When you were married, a lot of your time and energy went into your relationship. However, now you have the ability to put that energy into your social life post-divorce. This will let you reevaluate and strengthen friendships, as well as make some new ones along the way…
Social Life Post-Divorce
Consider your current friendships
During your divorce, odds are that your friends were a big part of your support network. However, it’s important to tell the difference from real friends like these, and others who you may not be as close too. As a result, your social life post-divorce will require you to really consider which friends are good ones, and which ones aren’t.
Think of your friends and ask yourself how they treat you and how you feel around them. Do you really enjoy being around them and do they treat you with respect? Or, do you only hang out with them due to convenience, despite them being rude or mean? In these cases, it might be time to let those kinds of friends go.
Rekindle old friendships
As you think about your current friends, you might think about some old ones too. These may be friends that you haven’t seen or heard from in a long time. Maybe they distanced themselves because of your ex, or you just simple fell out of touch over time.
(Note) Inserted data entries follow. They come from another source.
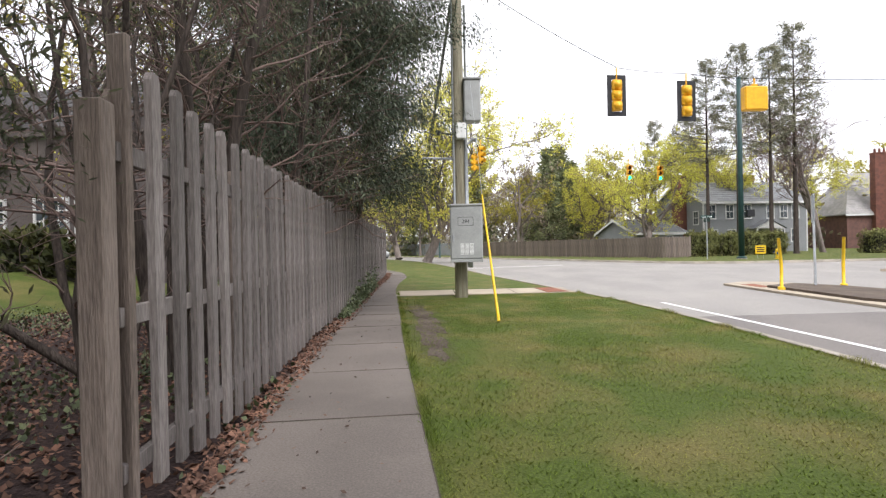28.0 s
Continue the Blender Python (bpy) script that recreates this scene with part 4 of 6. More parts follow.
# ---- Linden street sign ----
lin = thing("street_name_sign", (-2.0, 22.85, 0.0), "street name sign above a stop sign seen from behind", "street sign")
part("post", Geo().box((-0.03, -0.03, -0.1), (0.03, 0.03, 3.36), 0.005), m_galv, lin)
ub = [(0.375 * math.cos(radians(22.5 + 45 * k)), 0.375 * math.sin(radians(22.5 + 45 * k))) for k in range(8)]
part("stop_sign_back", Geo().prism(ub, 0.0, 0.006, pose(0.0, 0.0, 2.72, 90, 0, 84) @ pose(0, 0, -0.045)), m_sign_back, lin, "bare aluminium back of an octagonal sign")
blade = part("name_panel", Geo().box((-0.40, -0.012, -0.125), (0.40, 0.012, 0.125), 0.008), m_sign_green, lin, "dark green name panel", m=pose(0.0, 0, 3.50, 0, 0, -4))
part("border", Geo().box((-0.385, -0.0145, -0.112), (0.385, -0.012, -0.104)).box((-0.385, -0.0145, 0.104), (0.385, -0.012, 0.112)).box((-0.387, -0.0145, -0.112), (-0.379, -0.012, 0.112)).box((0.379, -0.0145, -0.112), (0.387, -0.012, 0.112)), m_sign_white, blade)
letters("Linden", 0.24, m_sign_white, blade, pose(0, -0.015, 0, 90, 0, 0))
blade2 = part("cross_name_panel", Geo().box((-0.40, -0.012, -0.10), (0.40, 0.012, 0.10), 0.008), m_sign_green, lin, "green name panel of the crossing road", m=pose(0.0, 0, 3.24, 0, 0, -74))
for x in (-0.28, -0.18, -0.09, 0.0, 0.09, 0.18, 0.27):
    part("text_bar", Geo().box((x - 0.022, -0.0155, -0.05), (x + 0.022, -0.0125, 0.05)), m_sign_white, blade2)
part("bracket", Geo().box((-0.03, -0.02, 3.34), (0.03, 0.02, 3.38), 0.004), m_galv, lin)


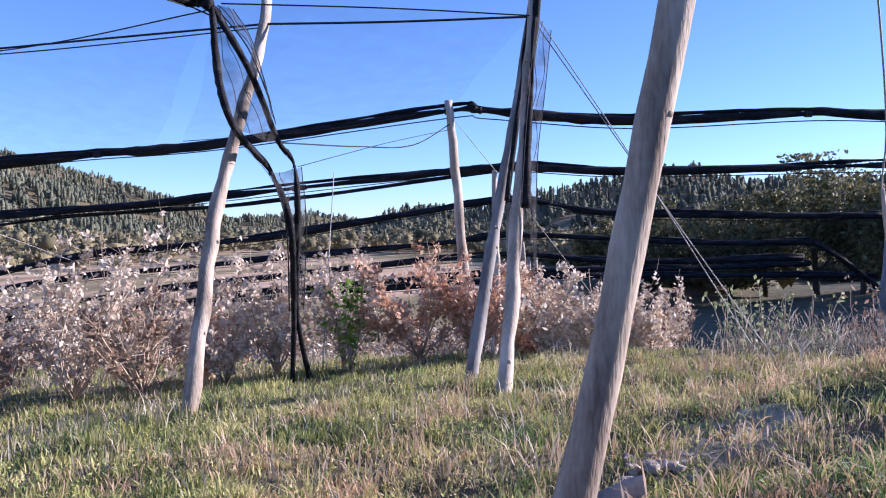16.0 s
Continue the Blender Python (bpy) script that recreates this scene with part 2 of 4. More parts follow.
RIDGE_EL = [6.0, 6.6, 6.7, 6.7, 7.3, 7.75, 7.95, 7.95, 8.05, 7.5, 7.1, 7.1, 7.5, 7.7, 7.4, 6.6, 5.7, 4.75, 3.8, 2.5, 1.5, 0.5, 0.75, 0.85, 0.6, 0.2, 0.6, 0.95, 1.3, 2.1, 2.6, 2.85, 2.7, 2.1, 2.0, 2.0, 2.0]


def land(x, y):
    """The height of the ground."""
    x, y = np.asarray(x, float), np.asarray(y, float)
    z = 0.12 - 0.115 * (soft(y - 8.7) - soft(y - 46, 4))
    z = z + 0.34 * smooth(0.5, 5, x) * (1 - 0.5 * np.exp(-(((y - 9.6) / 1.6) ** 2)))
    z = z + 0.5 * smooth(6.5, 10, x) * (1 - smooth(5.5, 8.5, y)) * (1 - smooth(14, 26, x))
    z = z - 0.10 * (soft(x - 12.5) - soft(x - 40, 4)) * (1 - smooth(40, 60, y))
    z = z + 0.32 * np.exp(-((x - 8.6) ** 2 / 3.2 + (y - 8.9) ** 2 / 1.6)) + 0.10 * np.exp(-((x - 6.2) ** 2 / 1.5 + (y - 8.2) ** 2 / 0.8))
    z = z - 0.45 * smooth(11.2, 13.5, x) * smooth(11.5, 14, y) * (1 - smooth(26, 40, x))
    r = np.hypot(x, y - 4)
    near = np.clip(1 - r / 60, 0, 1)
    z = z + near * (0.065 * wavy(x, y, 1.1) + 0.06 * wavy(x, y, 0.42, 2) + 0.03 * wavy(x, y, 0.2, 6))
    z = z + (1 - np.exp(-r / 60)) * 0.5 * wavy(x, y, 35, 1)
    az = np.degrees(np.arctan2(x, y - 4))
    foot, crest = np.interp(az, HILL_AZ, HILL_FOOT), np.interp(az, HILL_AZ, HILL_CREST)
    high = np.tan(np.radians(np.interp(az, RIDGE_AZ, RIDGE_EL))) * crest + 1.5 + 5
    s = np.clip((r - foot) / (crest - foot), 0, 1)
    hill = high * (0.35 * s + 0.65 * s * s * (3 - 2 * s))
    hill = hill * (1 - 0.35 * smooth(0, 1, (r - crest) / 500))
    hill = hill + s * (1 - s) * 4 * (8.0 * wavy(x, y, 70, 4) + 3.0 * wavy(x, y, 26, 5))
    return z + hill


angles = np.concatenate([np.linspace(-40, 100, 500), np.linspace(100, 320, 120)[1:-1]])
radii_all = np.concatenate([[0.0], np.linspace(0.4, 14, 80), np.geomspace(14.3, 60, 70), np.geomspace(62, 3000, 90)])
aa, rr = np.meshgrid(np.radians(angles), radii_all)
gx, gy = rr * np.sin(aa), 4 + rr * np.cos(aa)
gv = np.stack([gx, gy, land(gx, gy)], -1).reshape(-1, 3)
na, nr = len(angles), len(radii_all)
i0 = np.arange(nr - 1)[:, None] * na + np.arange(na)[None]
i1 = np.arange(nr - 1)[:, None] * na + (np.arange(na)[None] + 1) % na
gf = np.stack([i0, i1, i1 + na, i0 + na], -1).reshape(-1, 4)


def ground_material():
    """Meadow close by, ploughed and grassy strips in the valley, brown litter under the woods."""
    m = M_GROUND
    nt = m.node_tree
    bsdf = nt.nodes["Principled BSDF"]
    close = bsdf.inputs["Base Color"].links[0].from_socket
    geo = nt.nodes.new("ShaderNodeNewGeometry")
    sep = nt.nodes.new("ShaderNodeSeparateXYZ")
    nt.links.new(geo.outputs["Position"], sep.inputs[0])
    mp = nt.nodes.new("ShaderNodeMapping")
    mp.inputs["Scale"].default_value, mp.inputs["Rotation"].default_value = (0.008, 0.05, 0.02), (0, 0, radians(-20))
    nt.links.new(geo.outputs["Position"], mp.inputs[0])
    nz = nt.nodes.new("ShaderNodeTexNoise")
    nz.inputs["Scale"].default_value, nz.inputs["Detail"].default_value, nz.inputs["Roughness"].default_value = 1.0, 4, 0.6
    nt.links.new(mp.outputs[0], nz.inputs["Vector"])
    ramp = nt.nodes.new("ShaderNodeValToRGB")
    for i, (p, c) in enumerate([(0.38, (0.14, 0.13, 0.055)), (0.45, (0.42, 0.32, 0.20)), (0.5, (0.62, 0.43, 0.29)), (0.55, (0.34, 0.26, 0.13)), (0.62, (0.13, 0.13, 0.06))]):
        if i > 1:
            ramp.color_ramp.elements.new(p)
        ramp.color_ramp.elements[i].position, ramp.color_ramp.elements[i].color = p, (*c, 1)
    nt.links.new(nz.outputs["Fac"], ramp.inputs[0])
    far = nt.nodes.new("ShaderNodeMapRange")
    far.inputs["From Min"].default_value, far.inputs["From Max"].default_value = 42, 62
    nt.links.new(sep.outputs["Y"], far.inputs["Value"])
    mx = nt.nodes.new("ShaderNodeMixRGB")
    nt.links.new(far.outputs[0], mx.inputs[0])
    nt.links.new(close, mx.inputs[1])
    nt.links.new(ramp.outputs[0], mx.inputs[2])
    up = nt.nodes.new("ShaderNodeMapRange")
    up.inputs["From Min"].default_value, up.inputs["From Max"].default_value = -1.0, 6.0
    nt.links.new(sep.outputs["Z"], up.inputs["Value"])
    wood = nt.nodes.new("ShaderNodeMixRGB")
    nt.links.new(up.outputs[0], wood.inputs[0])
    nt.links.new(mx.outputs[0], wood.inputs[1])
    wood.inputs[2].default_value = (0.15, 0.12, 0.065, 1)
    nt.links.new(wood.outputs[0], bsdf.inputs["Base Color"])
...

Part of your social life post-divorce can be reaching out to these old friends and trying to rekindle your friendships.
If there’s someone out there you want to reach out to, don’t hesitate. With social media and the internet, it’s very easy to shoot them a message and see how they’ve been. Just a simple message about how it’s been a while and you’d like to catch up if they have the time can be all that’s needed.
Make new friends
Old friends are just one part of your social life post-divorce. There’s also new friends to consider. Coming off of your divorce gives you a lot of freedom to do the things you’ve wanted to, but couldn’t. These hobbies and activities are a great way to meet some like-minded people, and potentially new friends.
Still, when talking to a potential new friends, don’t ramble on about your divorce or your ex. For starters, you never know if they could know your ex as well. Plus, it creates a negative first impression. Remember that focusing on the past isn’t the way to move forward.